SECCIONES

viernes, 2 de septiembre de 2022

Nombres

Allá por los últimos años de mi infancia, los que acababan la década de los cincuenta del siglo pasado, los nombres de los chiquillos del pueblo (me vienen ahora a la cabeza algunos de los que conocí), reflejo de los de sus mayores y normalmente expresados en sus variopintos diminutivos murcianos, no iban mucho más allá de Pepe —algunas veces era José—, Juan, Antonio, Pedro, Joaquín, Paco —nunca Francisco—, Manuel, Ramón, Fernando, Ángel…; también había algún Juan José y algún José Luis, y, créaseme, poco más.

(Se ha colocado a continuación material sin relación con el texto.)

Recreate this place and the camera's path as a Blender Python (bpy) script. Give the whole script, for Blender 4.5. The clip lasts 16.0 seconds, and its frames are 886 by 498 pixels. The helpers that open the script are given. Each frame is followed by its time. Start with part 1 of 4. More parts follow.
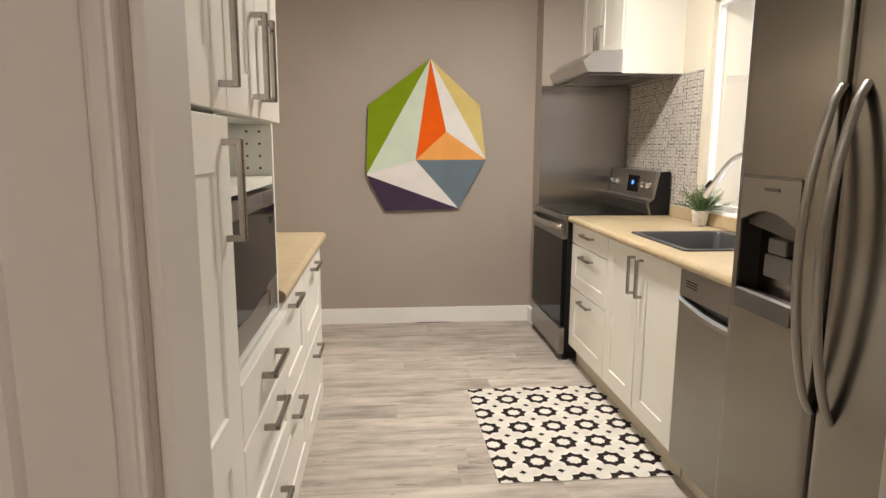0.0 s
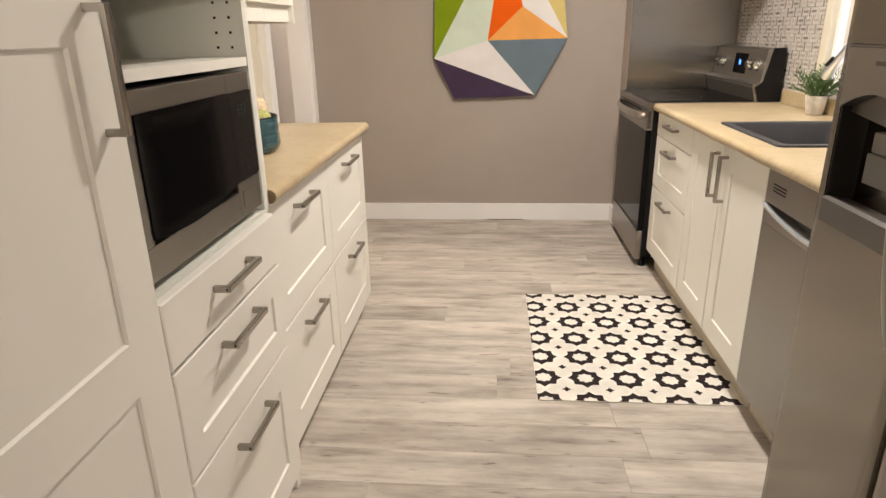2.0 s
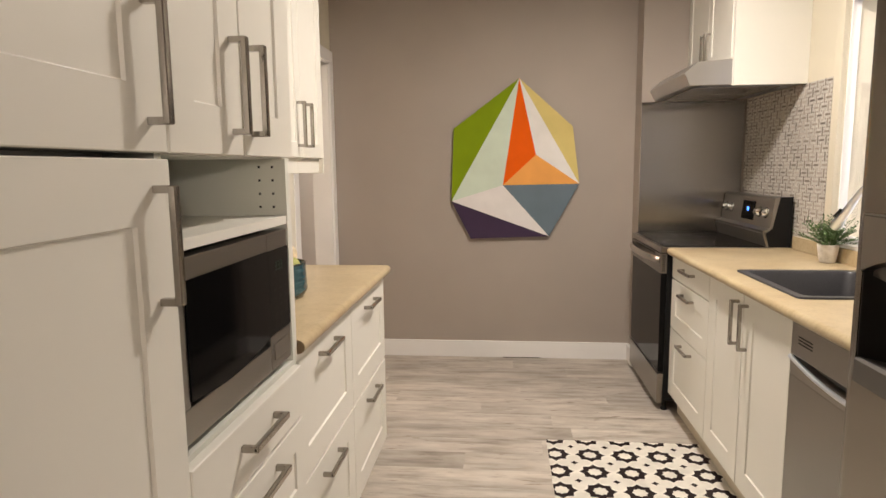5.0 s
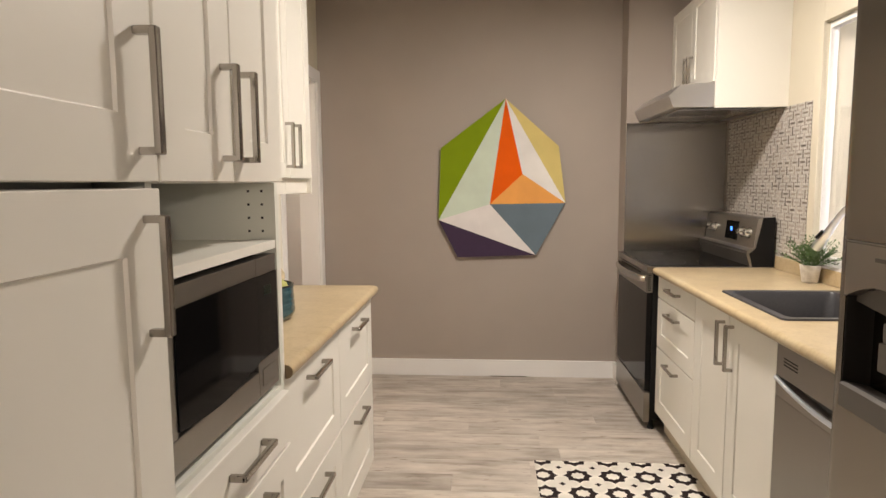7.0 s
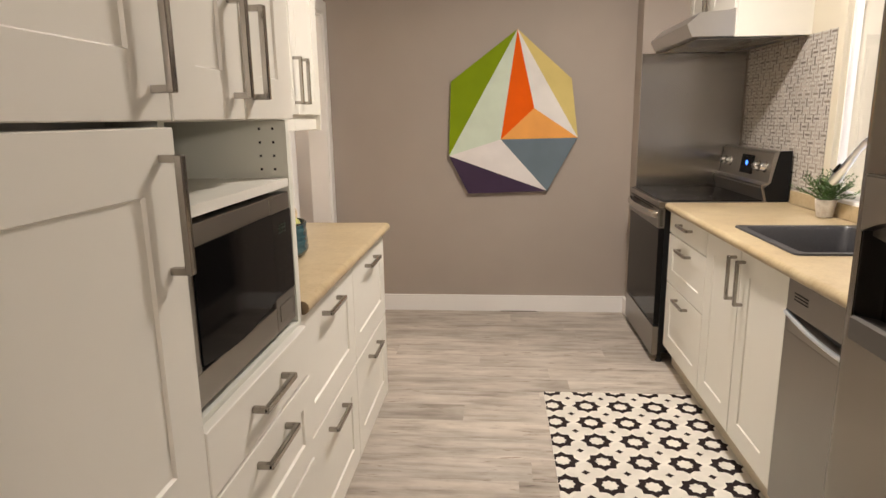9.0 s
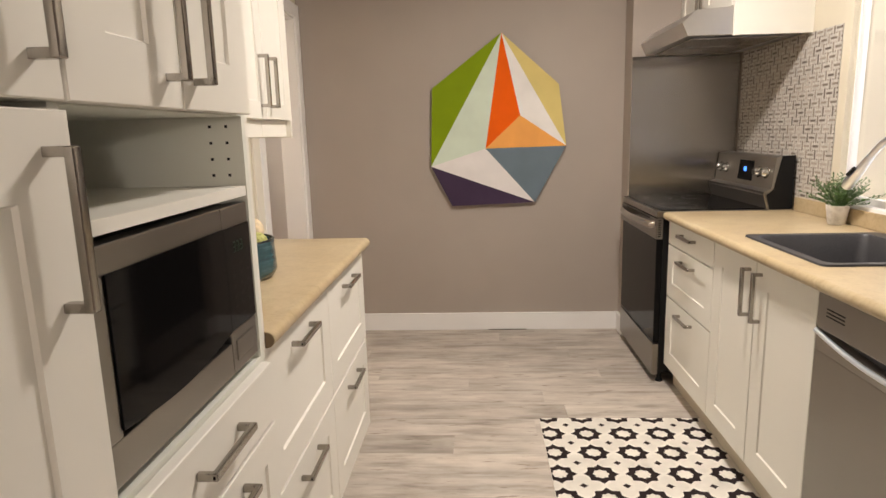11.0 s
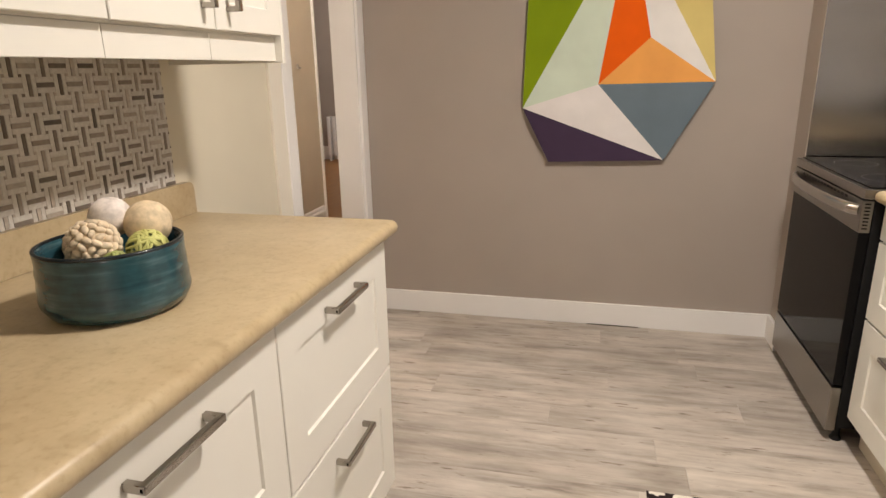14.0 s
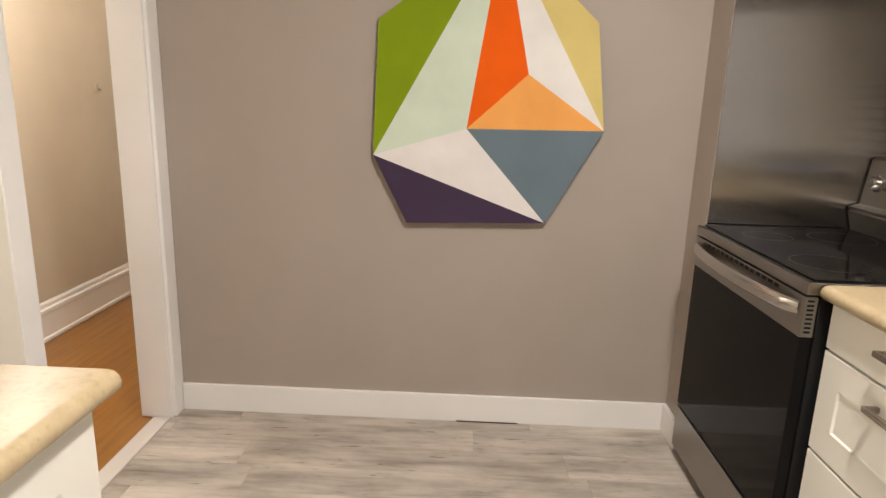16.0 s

Me acuerdo de que, excepcionalmente, se daba el caso de un José Ignacio —primo mío, por cierto—, un nombre que me parecía más fino, más distinguido, debido a su peculiaridad, a que se salía de lo normal, de lo común en aquellas fechas, pues era compuesto y contenía el entonces aquí tan singular «Ignacio».

Y algo parecido ocurría cuando aparecía por la localidad alguien con un nombre igualmente diferente, un nombre fuera de lo habitual en nuestro entorno, como, por ejemplo, Eduardo, que te sonaba mejor, como de más importancia, de mucho más interés que los habituales antes mencionados, por lo cual lo mirabas y lo veías de otra manera.

Al respecto, me viene a la memoria la imagen de un zagal un poco mayor que yo, que llegó al pueblo y vivió en mi barrio durante una temporada que recuerdo no muy larga, concretamente en la casa cuartel de la guardia civil —era hijo del sargento de la misma—, un chaval del que recuerdo con claridad que llevaba su material escolar en una muy atractiva cartera de cuero que despertaba mi admiración y envidia: una muy bonita, de un color marrón claro, que tenía un par de correas con hebillas para su cierre.

Se llamaba Rogelio, pero le decíamos Róger, un nombre que ahora no me gusta pero entonces me pareció lo más de lo más, pues me sonaba a extranjero, creo que porque lo relacionaba con el «Rogers» del actor Roy Rogers, un cowboy que salía en unas películas del oeste que me gustaban mucho. Y, así, al principio llegué a pensar que aquel chaval, al que veía más guapo, era también más listo: mucho más atractivo, en definitiva, que la mayoría de los chiquillos del barrio; aunque, en realidad, con el tiempo, resultó ser (por lo menos así me lo terminó pareciendo cuando lo conocí mejor) un verdadero gilipollas.

Una vez llegó a mi escuela un niño forastero que se llamaba Hipólito y yo imaginé que sería rico. (Muñoz Molina, Antonio: Volver a dónde. Barcelona: Seix Barral, 2021, pág. 53).


1 comentario:

  1. Buenas pepe, me cruze con tu Blog haciendo una tarea. Muy buena historia. A mi el nombre Martin siempre me parecio de gente superior, de una jerarquia distinta a los "Tomases" o "Joaquines". Un Martin es un hombre, no son ningunos pavos. Saludos desde Argentina.